I’m Howard Wu.
For over a decade I’ve been a lawyer and a preschool owner. My background in the law has helped our preschools stand firm against Community Care Licensing when they have overstepped, and now my mission is to help every childcare provider in California do the same.
My story
I graduated cum laude from the University of Pennsylvania Law School in 2010. In 2012, my wife and I opened Aspen Leaf Preschool in San Diego. We opened our second location 2016, and our third and fourth locations in 2020.
For over ten years I worked as a civil litigation attorney while also co-owning the preschools. My wife, a long-time preschool teacher and expert in early childhood education, led the preschools, and I handled legal and administrative matters like payroll and insurance.
How i can help
Type A & Type B licensing citation appeals
My original mission was to help childcare providers in California (centers and home-based) to be better prepared and better equipped to appeal Type A and Type B licensing citations. I wrote a step-by-step guide, created templates, gathered appeals I’d previously researched and written, and packaged it together into an affordable digital download I called my Licensing Appeal Kit (see below).
Quickly, preschools who purchased my Licensing Appeal Kit asked what I would charge to review or assist with their appeals. As a result, I began offering my Licensing Appeal Kit with a 1-hour consultation, which most folks used in connection with an appeal (we would discuss the citation and the facts, I would send an outline of how I would approach the appeal, and I’d review the appeal they put together). The Kit+Consultation remains available, though the consultation does not have to be about an appeal.
LEGAL REPRESENTATION IN ADMINISTRATIVE CASES
For childcare providers (facilities, administrators, or teachers), I can offer legal representation in Department of Social Services administrative actions (“revocation actions” in which DSS is seeking to revoke a facility’s license, or “exclusion actions” in which DSS is seeking to exclude an individual from working in childcare).
As a lawyer, my general practice area is civil litigation (civil lawsuits, for both plaintiffs and defendants). Administrative actions are similar to civil litigation in many respects–certain filings are required, there is a process called “discovery” for getting documents and information from witnesses, there is a hearing before a judge, and there are opportunities to try to settle the matter prior the hearing. For that reason, I highly recommend retaining an attorney if you are involved in any administrative action.
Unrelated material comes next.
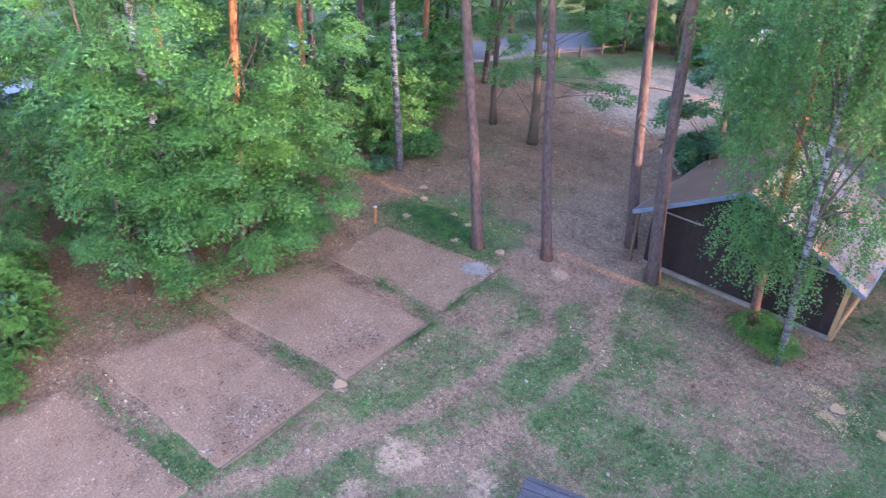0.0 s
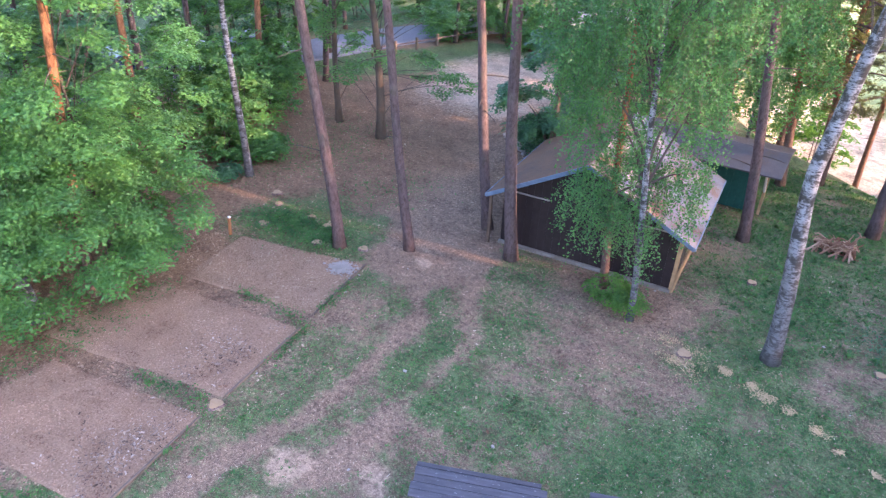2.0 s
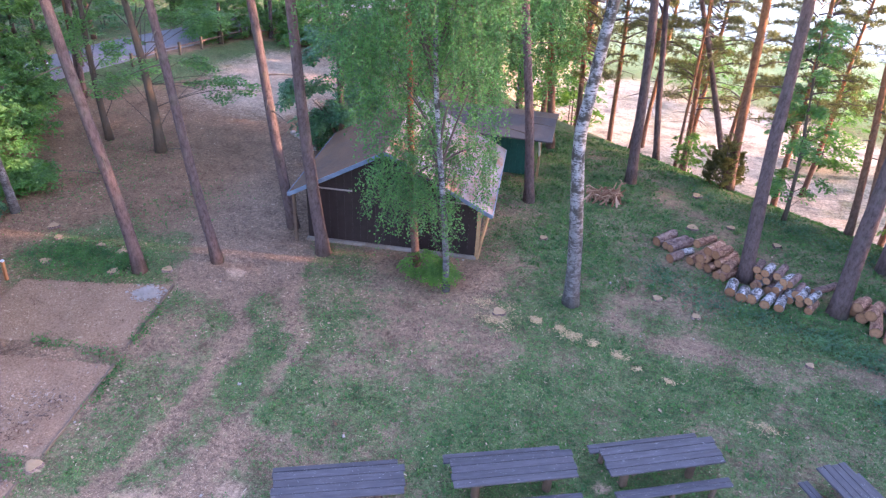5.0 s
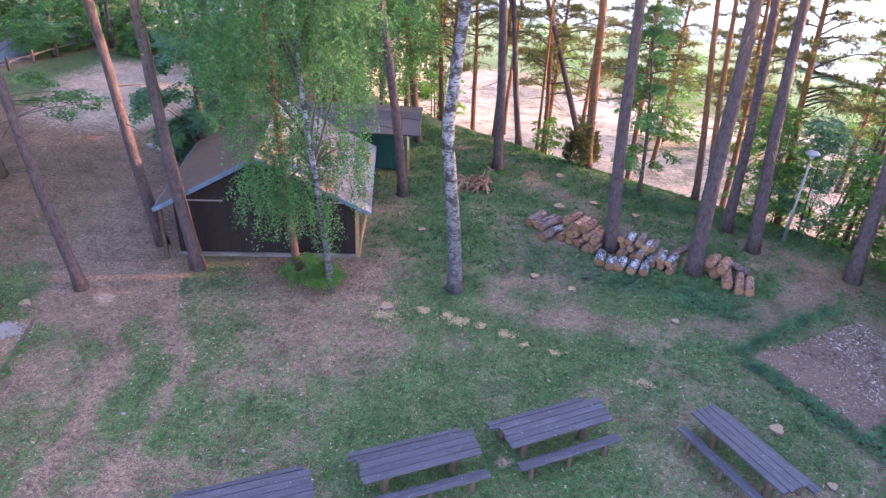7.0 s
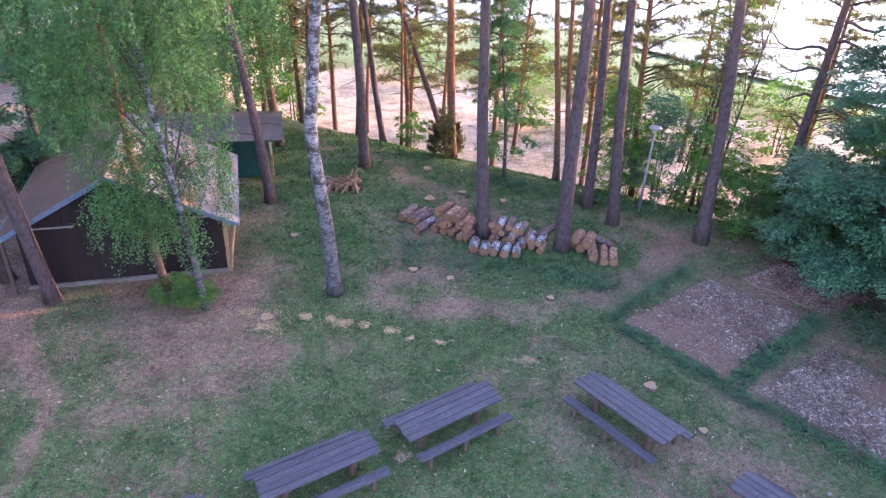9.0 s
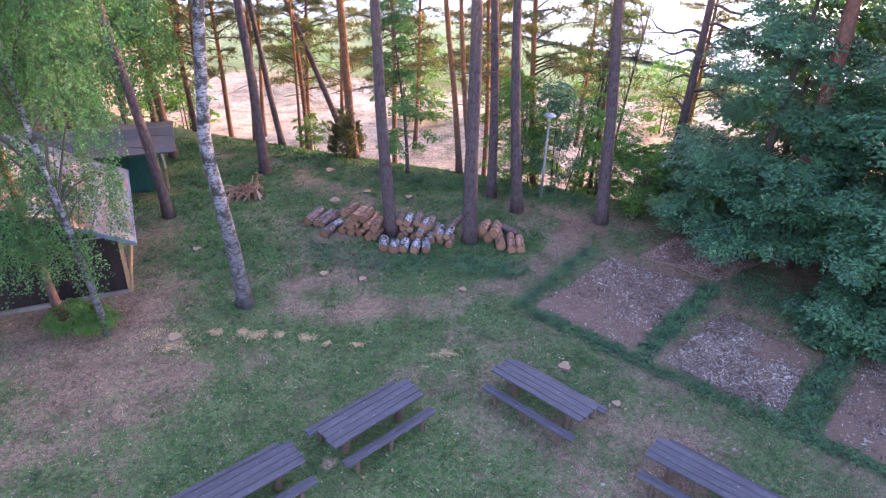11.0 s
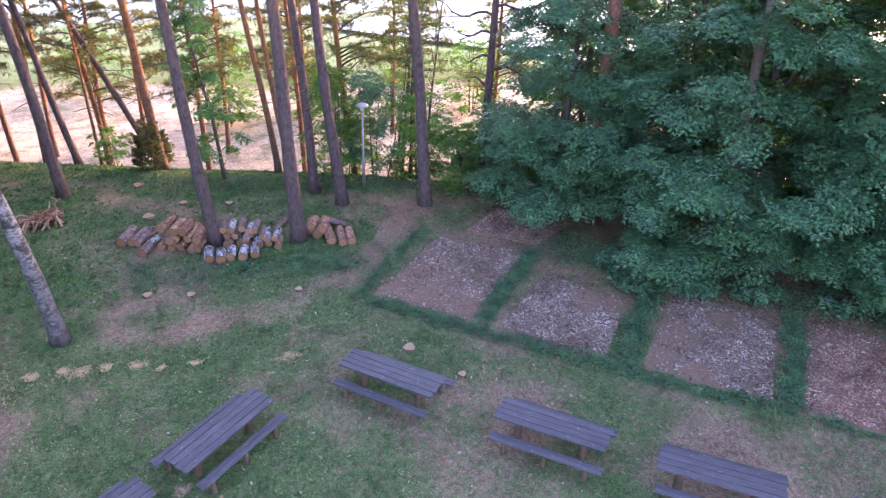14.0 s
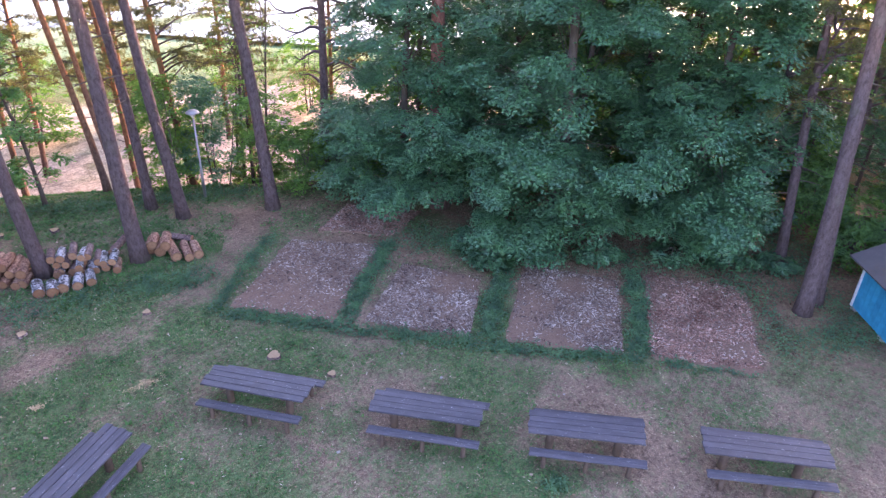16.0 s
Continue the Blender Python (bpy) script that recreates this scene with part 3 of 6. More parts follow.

ongoing legal and operational advice
I am also available on retainer to provide general legal and operational advice. Clients who have retained me for general counsel are able to contact me at any time with questions, issues, or certain tasks. Because of my experience as both an attorney and a preschool owner, these span the full gamut of issues childcare providers confront. For example:
- An LPA showed up to investigate a complaint and the provider wanted to know what information they’re required to provide.
- A child experienced an accident at a center, and the family took the child to urgent care, but the physician did not administer any treatment or prescribe medication, and the center wanted to discuss whether the situation required an Unusual Incident Report to be filed.
- A center needed to expel a troublesome family and wanted assistance to draft an email that would avoid legal liability.
- A center wanted me to review and suggest updates to their parent handbook.
- A center’s employee appeared to have stolen money and the owner wanted to know what legal options were available.
Why I want to help
Community Care Licensing is broken. The agency has lost sight of its mission.
I believe that childcare centers must be licensed and regulated. It is important that families know that the centers they send their children to meet some minimum standards for health and safety.
The problem is, CCLD as it currently operates is an agency that has clearly lost sight of its mission. The law that created CCLD begins by saying that the agency “shall not” review “the content of any educational or training program” in childcare centers, which means CCLD has no concern for the quality of the education preschools provide. Instead, the agency operates essentially as law enforcement, tasked only with enforcing the licensing regulations. On that front, the bureaucracy at CCLD has implemented many regulations that do nothing for health, safety, or quality. Moreover, because CCLD’s mission is centered around enforcement, its LPAs and Regional Managers are incentivized to enforce anything and everything.
Meanwhile, most childcare centers are small businesses, whose owners typically have no background in law and who lack the time and resources to hire attorneys when CCLD oversteps. And because preschools typically don’t challenge CCLD’s instructions or decisions, CCLD is rarely held accountable when it stretches to find a reason to issue a citation, or when it tries to enforce rules that don’t even exist.
These factors have combined to create a toxic culture at CCLD, centered on obedience and hostile to accountability. The agency’s inspections of the state’s best preschools have become nothing but citation-hunting expeditions. The agency and its employees refuse to admit or apologize when it makes a mistake. And worst, when a center attempts to hold the agency accountable to its obligations under the law, the agency often retaliates, without regard for the harm done to children, families, the centers, or taxpayers.